At its core, an SMPS converts AC (alternating current) from the mains into regulated DC (direct current) needed by electronic devices. Unlike older linear power supplies, which use bulky transformers and dissipate excess energy as heat, SMPS employs high-frequency switching techniques. By rapidly turning the input power on and off using semiconductor switches like MOSFETs, SMPS minimizes energy loss and significantly improves efficiency. This switching happens at frequencies ranging from tens of kilohertz to several megahertz, which allows the use of smaller transformers and components, making the entire system lightweight and compact.

One of the standout advantages of SMPS is its exceptional energy efficiency. While linear power supplies typically offer around 50–60% efficiency, SMPS can achieve efficiencies of 85–95% depending on the design. This efficiency not only reduces power consumption but also decreases heat output, extending the longevity of the device and lowering cooling requirements. For both consumer electronics manufacturers and industries, this translates to cost savings, environmental benefits, and improved performance.

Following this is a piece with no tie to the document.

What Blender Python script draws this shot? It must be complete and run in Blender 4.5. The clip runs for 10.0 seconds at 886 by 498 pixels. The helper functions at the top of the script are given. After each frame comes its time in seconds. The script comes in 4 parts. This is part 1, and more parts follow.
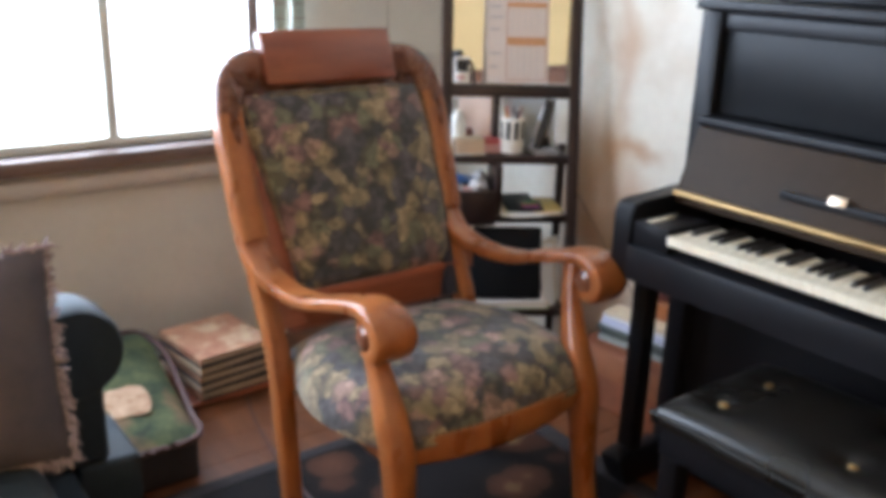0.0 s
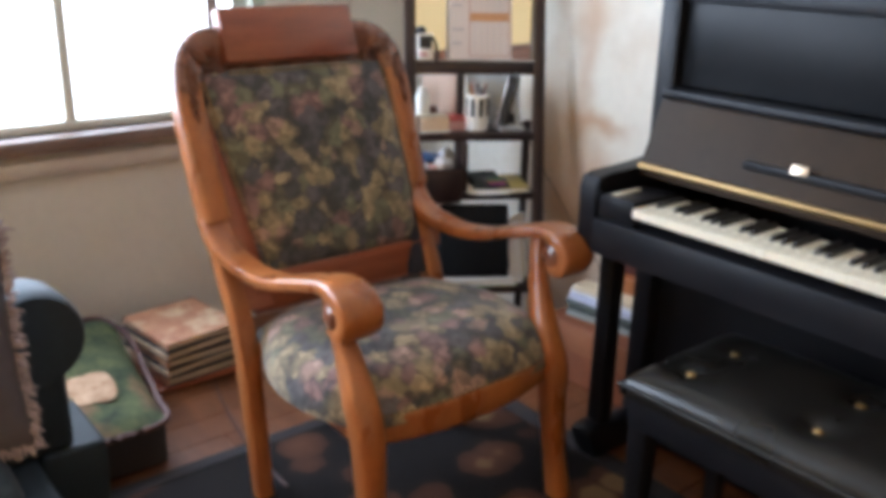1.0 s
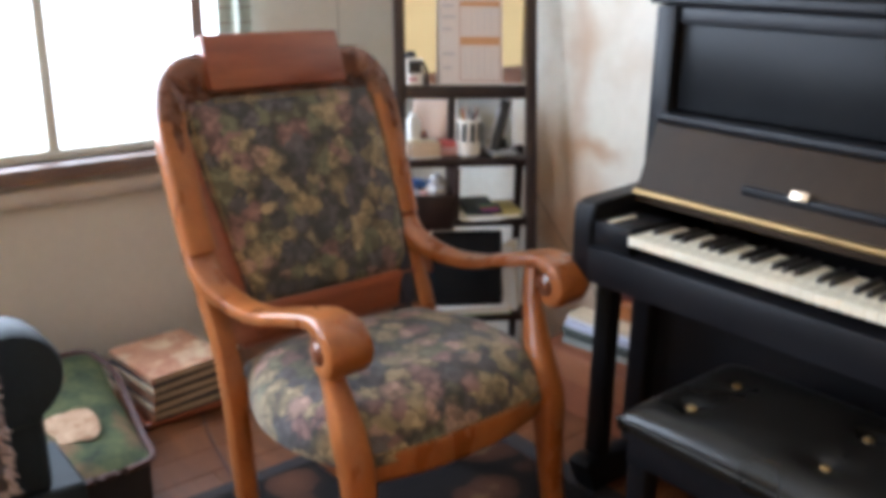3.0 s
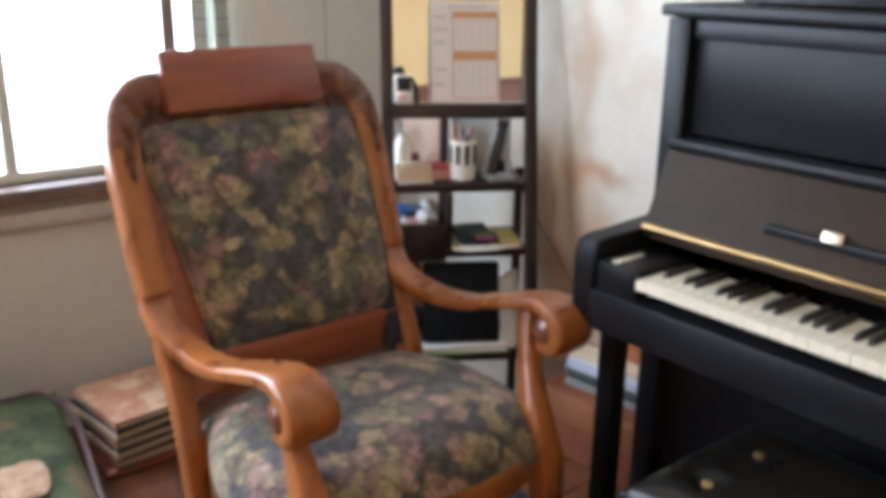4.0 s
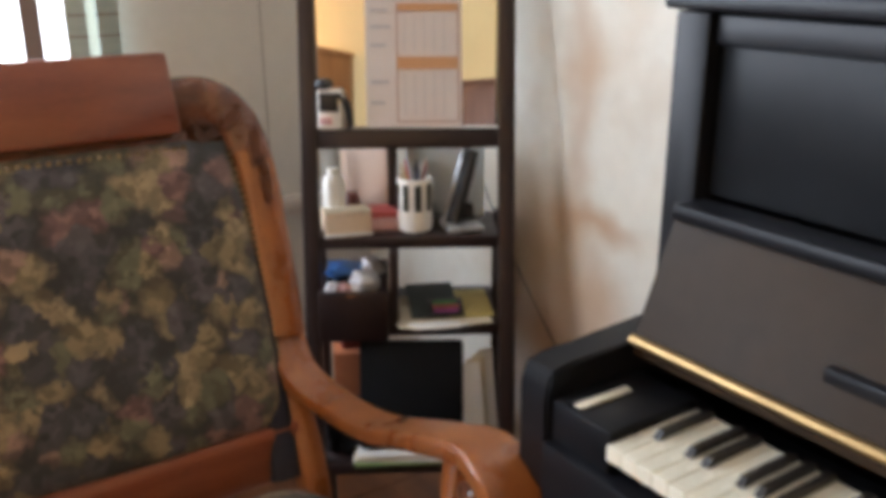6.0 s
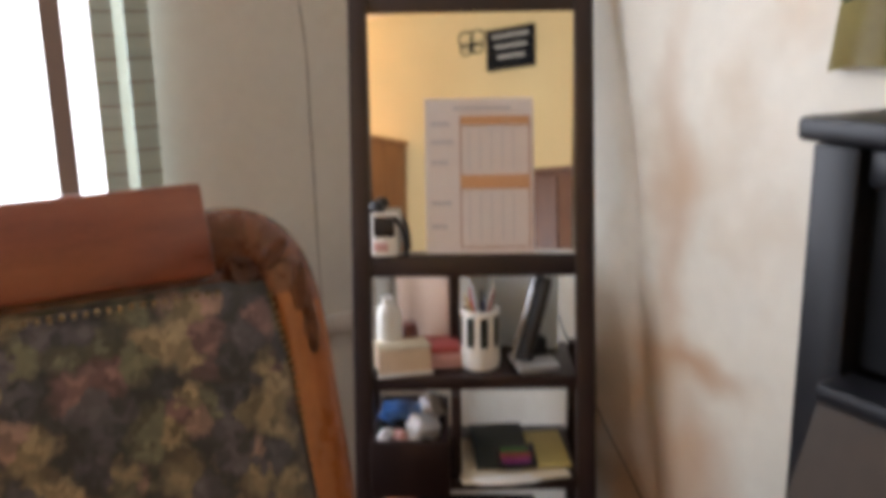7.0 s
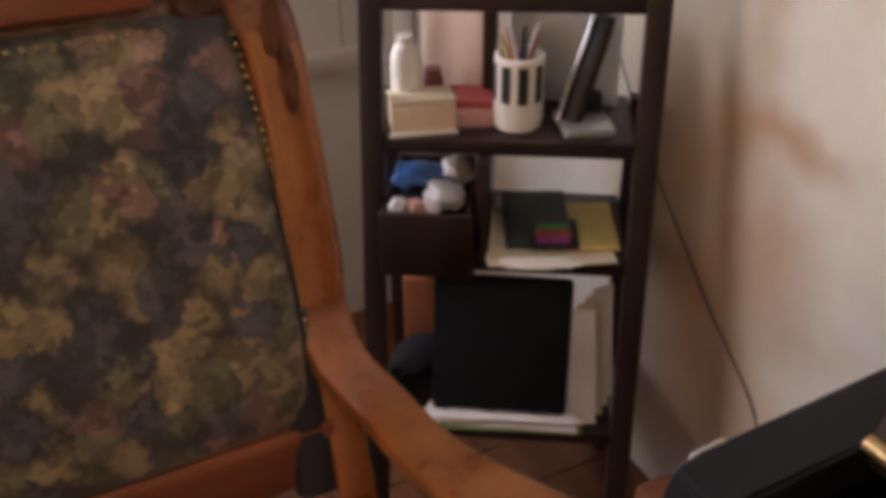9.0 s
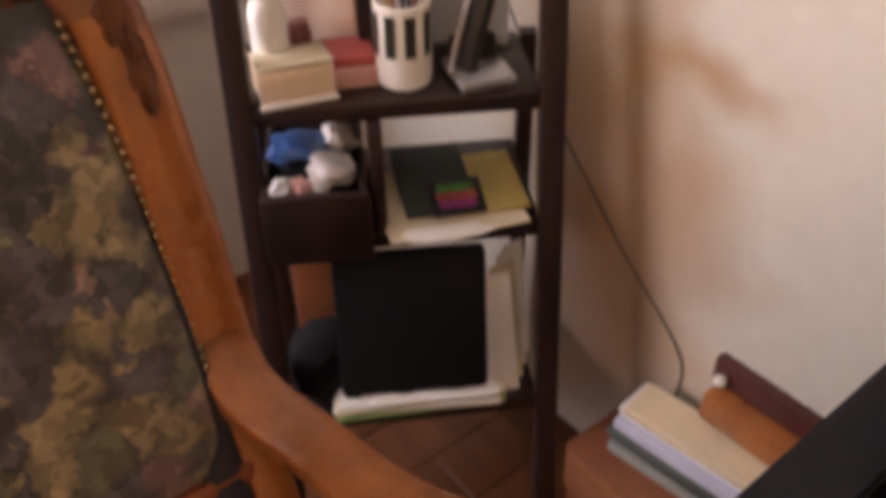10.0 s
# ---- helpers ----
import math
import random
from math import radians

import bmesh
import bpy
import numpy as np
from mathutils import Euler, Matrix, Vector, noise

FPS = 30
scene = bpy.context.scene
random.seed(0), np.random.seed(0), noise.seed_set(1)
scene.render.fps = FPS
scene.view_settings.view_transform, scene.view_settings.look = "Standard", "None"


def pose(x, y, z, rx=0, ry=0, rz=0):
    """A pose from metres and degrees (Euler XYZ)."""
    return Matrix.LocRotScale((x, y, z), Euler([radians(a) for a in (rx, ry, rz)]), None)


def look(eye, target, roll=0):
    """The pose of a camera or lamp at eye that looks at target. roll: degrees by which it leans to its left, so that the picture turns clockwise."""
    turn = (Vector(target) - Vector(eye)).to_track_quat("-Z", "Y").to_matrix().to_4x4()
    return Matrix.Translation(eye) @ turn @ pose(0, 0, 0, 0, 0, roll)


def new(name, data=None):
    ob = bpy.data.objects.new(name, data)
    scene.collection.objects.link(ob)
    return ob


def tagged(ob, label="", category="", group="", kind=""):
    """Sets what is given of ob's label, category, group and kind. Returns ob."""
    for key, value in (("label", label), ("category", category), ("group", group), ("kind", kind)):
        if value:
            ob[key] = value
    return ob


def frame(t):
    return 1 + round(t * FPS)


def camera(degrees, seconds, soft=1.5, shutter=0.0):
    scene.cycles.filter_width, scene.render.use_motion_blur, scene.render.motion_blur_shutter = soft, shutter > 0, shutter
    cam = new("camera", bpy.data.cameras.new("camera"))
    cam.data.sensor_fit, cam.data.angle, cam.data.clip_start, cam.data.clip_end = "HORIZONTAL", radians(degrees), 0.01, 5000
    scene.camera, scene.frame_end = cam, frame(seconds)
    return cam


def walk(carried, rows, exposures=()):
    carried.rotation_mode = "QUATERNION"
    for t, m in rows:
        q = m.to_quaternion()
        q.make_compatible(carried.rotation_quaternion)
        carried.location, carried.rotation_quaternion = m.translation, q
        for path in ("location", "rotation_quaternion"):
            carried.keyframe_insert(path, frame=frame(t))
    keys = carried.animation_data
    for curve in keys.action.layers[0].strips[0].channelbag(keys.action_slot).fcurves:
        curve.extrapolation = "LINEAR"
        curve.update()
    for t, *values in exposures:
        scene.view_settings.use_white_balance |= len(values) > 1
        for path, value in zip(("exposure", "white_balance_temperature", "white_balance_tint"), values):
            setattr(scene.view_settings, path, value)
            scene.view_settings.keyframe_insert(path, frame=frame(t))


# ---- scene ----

SMPS also provides stable and regulated output even when the input voltage fluctuates. This feature is vital in regions with inconsistent power supply, as sensitive electronic components require steady voltage to function reliably. Power-factor correction (PFC) circuits, commonly included in modern SMPS designs, further enhance performance by optimizing the way electricity is drawn from the grid, reducing wastage and improving overall system stability.

There are several types of SMPS, each suited to specific applications. The most common ones include AC-to-DC converters (used in computers and chargers), DC-to-DC converters (used inside devices to step voltage up or down), and isolated converters (used in high-voltage or safety-critical systems). The versatility of SMPS design allows engineers to build power supplies for everything from smartphones to heavy-duty industrial equipment.

In computers, for example, the SMPS inside the CPU cabinet converts AC power to various DC outputs such as 12V, 5V, and 3.3V. These multiple outputs power components like the motherboard, graphics card, storage drives, and cooling systems. A high-quality SMPS is crucial for PC stability, especially in gaming or high-performance systems where power demands fluctuate rapidly.

As technology advances, SMPS designs continue to evolve. Modern trends include higher switching frequencies, digital control systems, GaN (Gallium Nitride) transistors for improved efficiency, and ultra-compact power supplies for portable devices. These innovations promise even greater efficiency, durability, and performance.

In conclusion, SMPS is the silent hero behind almost every electronic device we use today. Its efficiency, compact design, and ability to deliver stable power make it indispensable in the modern world. As demand for energy-efficient and high-performance electronics grows, the importance of SMPS will only continue to rise.